Over-priced internet for travellers
Customer Experience and Technology | 10:51 pm Friday, May 25 2007 |
At present we’re in Sydney (home tomorrow) for PrintEx07, and staying at the Somerset Serviced Apartments in Darling Harbour. Nice place, very well appointed (try not to get a low-floor though facing Druitt Street, a little noisy on weekend nights!).
So all is nice… except for the cost of access to broadband and modem-speed internet.
Thankfully, we’re on broadband, which “only” costs $24.95 per day (albeit the same high as we just paid at Legends Hotel on the Gold Coast for the last 2 days). That’s only $748 per month — for a 200Mb per day download limit.
Yes, I’m being sarcastic: at $748 per month, the cost is sky-high.
But if you think that’s bad — try modem pricing: access calls costs $0.95 per minute. They cap that fee at $20 per day (or a whopping $600 per month) for dial-up phone line access. Then you pay your ISP on top of that (probably only $5 a month!).
But that $20 cap is only for local calls. Dialling anywhere else, you pay $1.10 per minute and it’s not capped.

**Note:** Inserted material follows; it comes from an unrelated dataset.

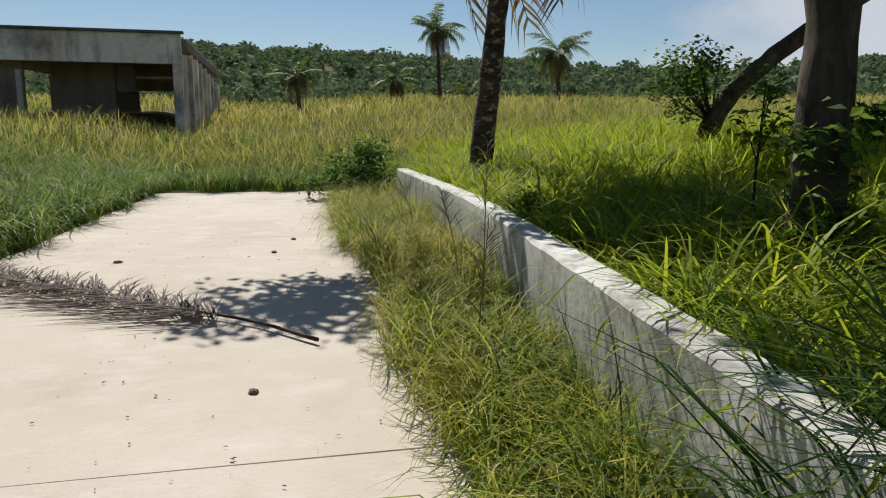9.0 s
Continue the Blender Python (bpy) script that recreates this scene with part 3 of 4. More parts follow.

A 1-hour phone call — for slow-speed modem access — would cost you a staggering $66 — over twice the cost of broadband, but only a fraction of the speed. We’ve been online about 5 hours today — if we were dialing a non-Sydney modem number, that’d cost an outrageous $330 per day… or $9,900 per month.
For modem line access.
Lucky it’s not an international number: that’s 400% of the same cost!
Thankfully those costs aren’t universal. Some accommodation is literally switched-on for technology users. We stayed in Surfers Paradise at apartments with hard-wired ADSL 2+ service (no extra cost, it was part of the regular rate), and they’re soon upgrading that to full wireless access. But I didn’t mind plugging in a network cable for that. Sure, we were limited to 500Mb traffic (counted both up and down the line) — but, as I was doing a large mailout of 16-page personalised pdf files, I needed to buy and extra 1Gb of traffic — for an extra cost only $10. Comparatively, that’s nothing.
That’s actually a great service in comparison to what is here at the Somerset apartments and the Legend hotel, who are still in dinosaur land for broadband pricing. But at least we have broadband here: some hotels don’t even offer that. Even at the Legend, with plug-in ethernet in the room, wireless was available on ground level and in the foyer — but, amazingly, didn’t work in the conference rooms on level 1.
I’m sure eventually there WILL be a day when hotels “get real” about the internet. And those services will arrive in a city-wide fashion — high speed free wireless — but not yet! If you need broadband on the road, it still requires research (and a hefty budget).